When Mr. Ateba first started interrupting other reporters, members of the media asked Ms. Psaki’s office to take action against him, according to two people with knowledge of the discussions. The White House considered it a better option to tolerate Mr. Ateba’s disruptions than to consider barring him — as such a decision would send a bad message about free speech and allow Mr. Ateba to turn himself into a martyr.
That seems to have happened anyway. “He has established a brand as a disrupter,” said Martha Joynt Kumar, a political scientist who has published several books about the relationship between the White House and the media.
In his right-wing television appearances, Mr. Ateba speaks softly, casting his outbursts solemnly as a First Amendment protest, and as a fight against discrimination.
“He’s great on camera,” Mr. Carlson said.
That Mr. Ateba’s resentment toward the press office resonates with the broader right-wing resentment toward elites may explain why his Twitter following has ballooned to nearly half a million. Mr. Ateba’s followers often cheer him on while he rails against the White House, which he said completely shut him out.
This isn’t entirely true. During a briefing in December 2022, Jake Sullivan, the national security adviser, took a question from Mr. Ateba, who asked Mr. Sullivan why Mr. Biden didn’t schedule one-on-one meetings with all of the African heads of state who attended the U.S.-Africa Leaders Summit in Washington. And by his own admission, Mr. Ateba has been called on twice during background calls with the White House press office.

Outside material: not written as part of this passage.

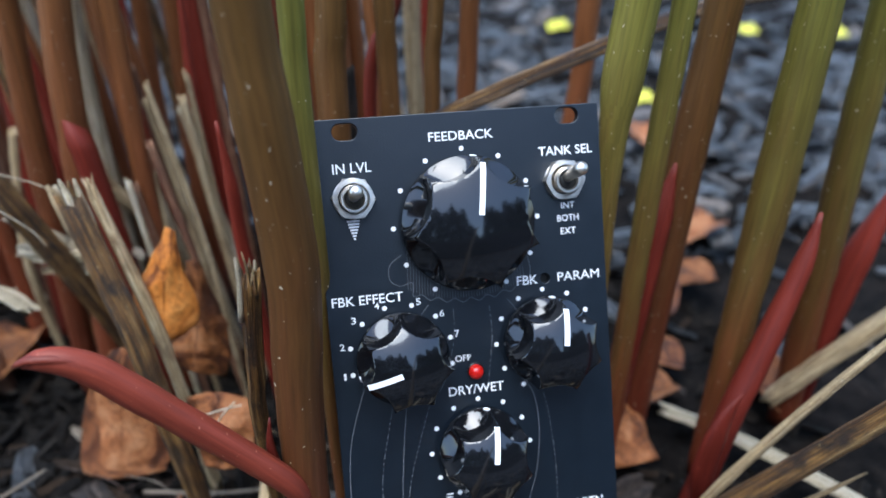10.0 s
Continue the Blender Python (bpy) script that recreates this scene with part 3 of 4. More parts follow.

On social media, Mr. Ateba has also criticized tenured reporters in the briefing room. In March, after Ms. Keith wrote to Today News Africa to complain about Mr. Ateba’s behavior, he blasted Ms. Keith on Twitter, posting and then deleting her phone number. Two days earlier, citing a lack of evidence that Mr. Ateba was employed by a news-gathering organization to report on the White House, the WHCA declined to renew his membership. (Mr. Ateba will not discuss the staff of his site, nor how much traffic he receives.)
“The forces of evil who felt belittled have removed me from the White House Correspondents Association,” Mr. Ateba wrote on Twitter.
Mr. Ateba’s income comes from several sources, he said, including advertising on Today News Africa, paid subscriptions to his Substack newsletter and his Twitter account, a donation campaign that he frequently promotes on Twitter, and ad share revenue from Twitter. (He declined to comment on how much he makes from these sources.)
Of late, Mr. Ateba’s output has focused less on U.S.-Africa relations and more on national politics — think Hunter Biden’s laptop, Mr. Biden’s age and Mr. Trump’s popularity — as well as himself. On a recent Thursday, a story about the Secret Service investigation into cocaine found at the White House led the homepage of Today News Africa. (The next two stories were about the White House’s warning to Mr. Ateba, and a response to a piece in The Washington Post about Mr. Ateba.) On Twitter, he recently compared attempts to discredit him to the assassination of Julius Caesar.
Ironically, the once-anonymous Mr. Ateba has achieved a public profile that far outstrips those of many of his colleagues with permanent seats in the briefing room. Mr. Ateba, a self-described moderate who said he used to have an image of former President Barack Obama as the background image on his computer, said he appreciates his supporters on the right.
“They see the truth in me,” he said.